Most crinkle cookies miss the mark, with gaping, sparse cracks and a white coating that doesn’t stay put.
NO CRINKLES. NO COATING. NO THANKS.
Both unsweetened bar chocolate and cocoa powder add chocolate flavor to our cookies because they contain cocoa solids, but they each have another less obvious way to boost the chocolate. Cocoa’s starch content allows us to cut back on flour, while the chocolate’s cocoa butter means we can use fewer tablespoons of dairy butter. And that translates to bigger, undiluted chocolate flavor. To amplify it further, we also add several teaspoons of espresso powder.
Most cookies have top crusts that remain relatively soft and flexible as the cookies set during baking. However, if the top surface dries out before the cookie is finished spreading and rising, it hardens, cracks, and pulls apart, producing an attractive crinkly, cracked exterior.
While we found that multiple factors can affect how quickly the top dries out and thus how many cracks are formed (including the temperature of the dough and how rapidly it spreads in the oven), a simple tweak turned out to be key to producing a maximum number of fissures: rolling the balls of dough in granulated sugar before rolling them in powdered sugar.

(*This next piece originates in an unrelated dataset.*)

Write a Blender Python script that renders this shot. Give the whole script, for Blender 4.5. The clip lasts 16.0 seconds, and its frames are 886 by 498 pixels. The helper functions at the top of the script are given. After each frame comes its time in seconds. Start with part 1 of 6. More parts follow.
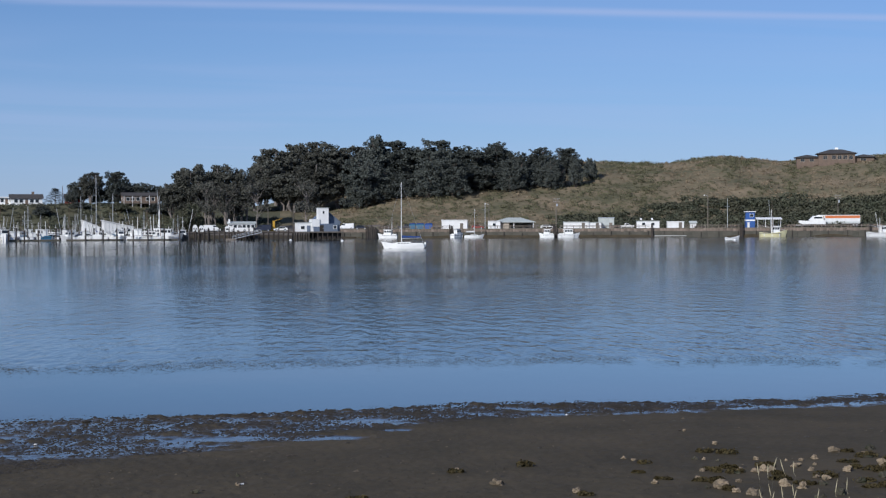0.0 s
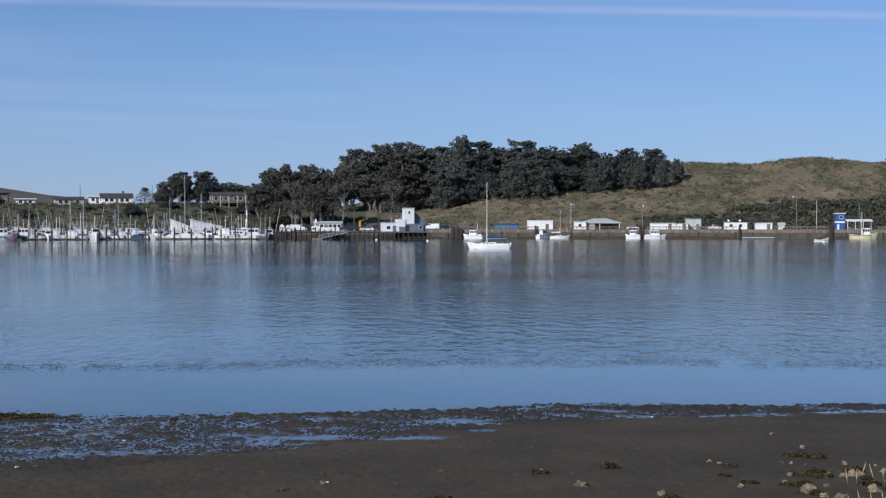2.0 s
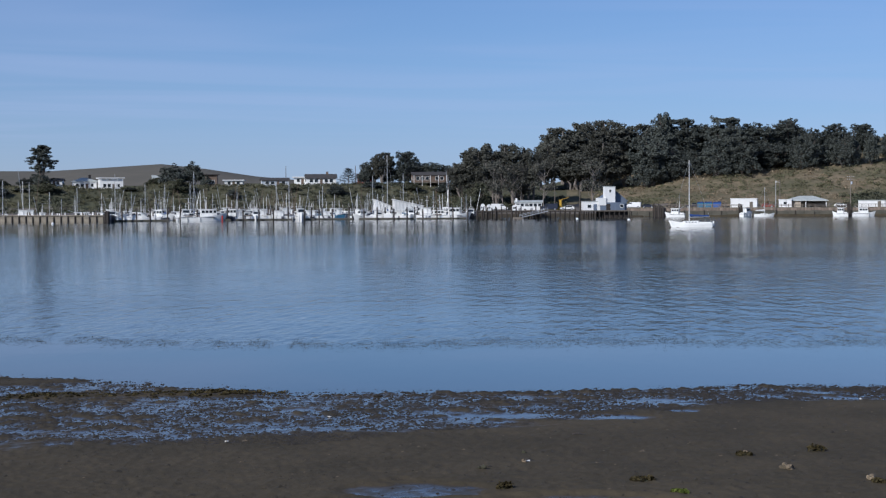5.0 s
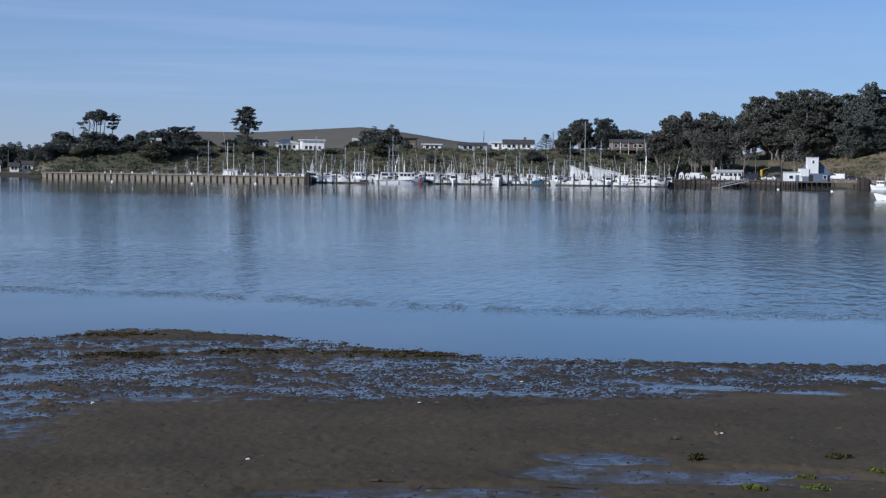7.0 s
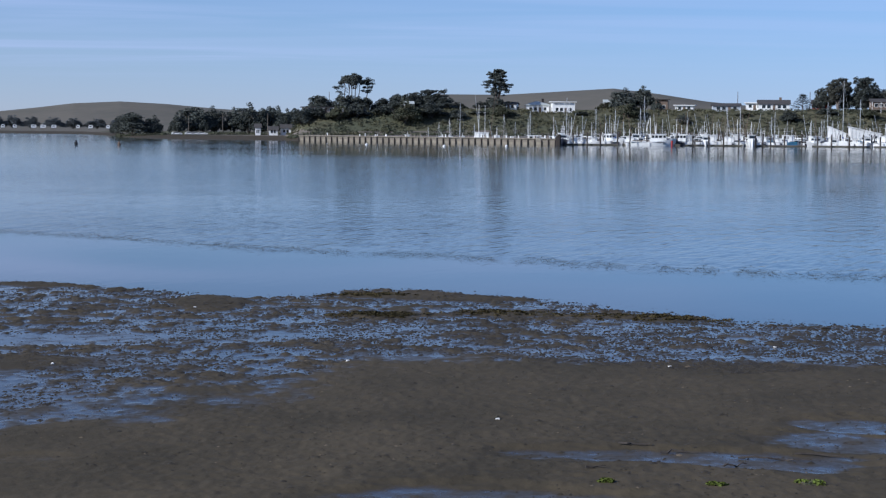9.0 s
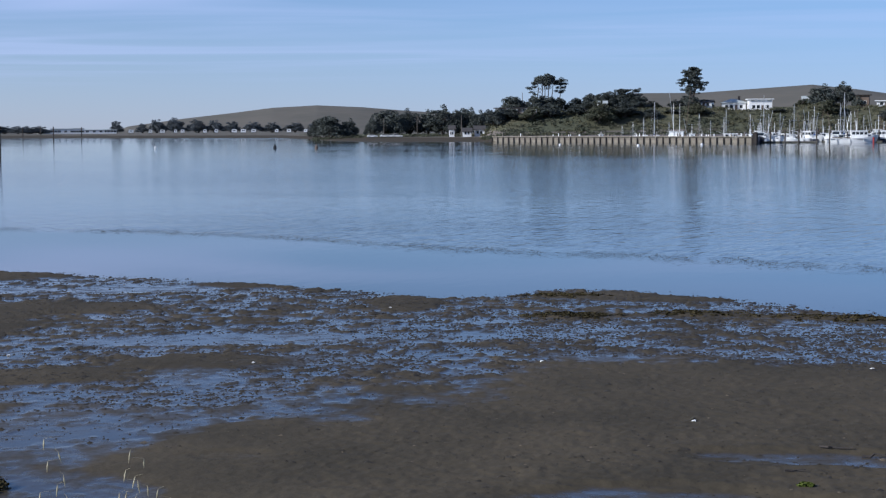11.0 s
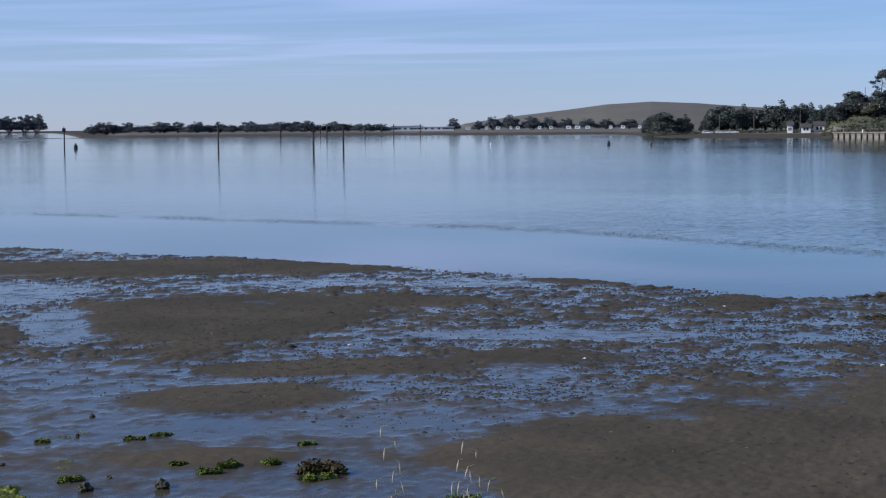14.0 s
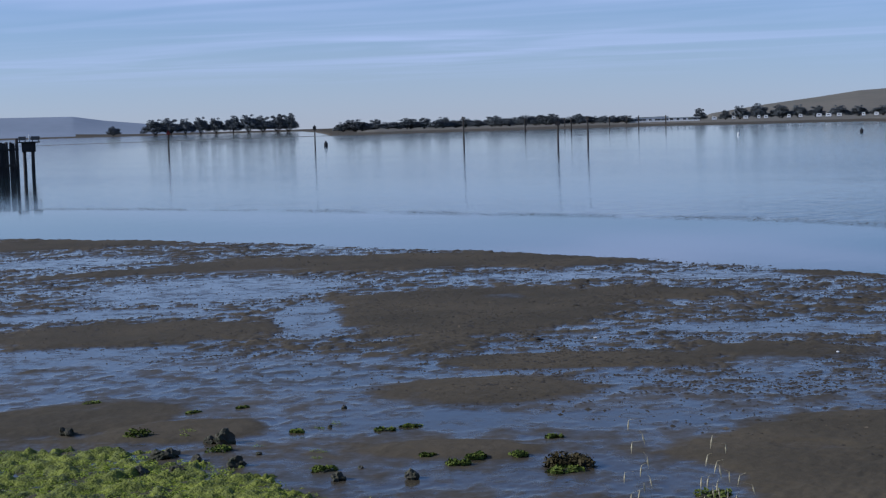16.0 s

Coating the cookies with either type of sugar draws out moisture from their surface, promoting cracks by drying out their tops before the interiors set. But granulated sugar does so more efficiently because of its coarse, crystalline structure. As the crystals absorb moisture, some—but not all—dissolve into a syrup. As the cookies continue to bake, the moisture evaporates, and the sugar begins to recrystallize, a process that is accelerated by the undissolved sugar crystals, which act as “seed” crystals. When enough new crystals form, they begin drawing out moisture once again. The upshot: a cookie with a faster-drying surface that is more prone to cracking.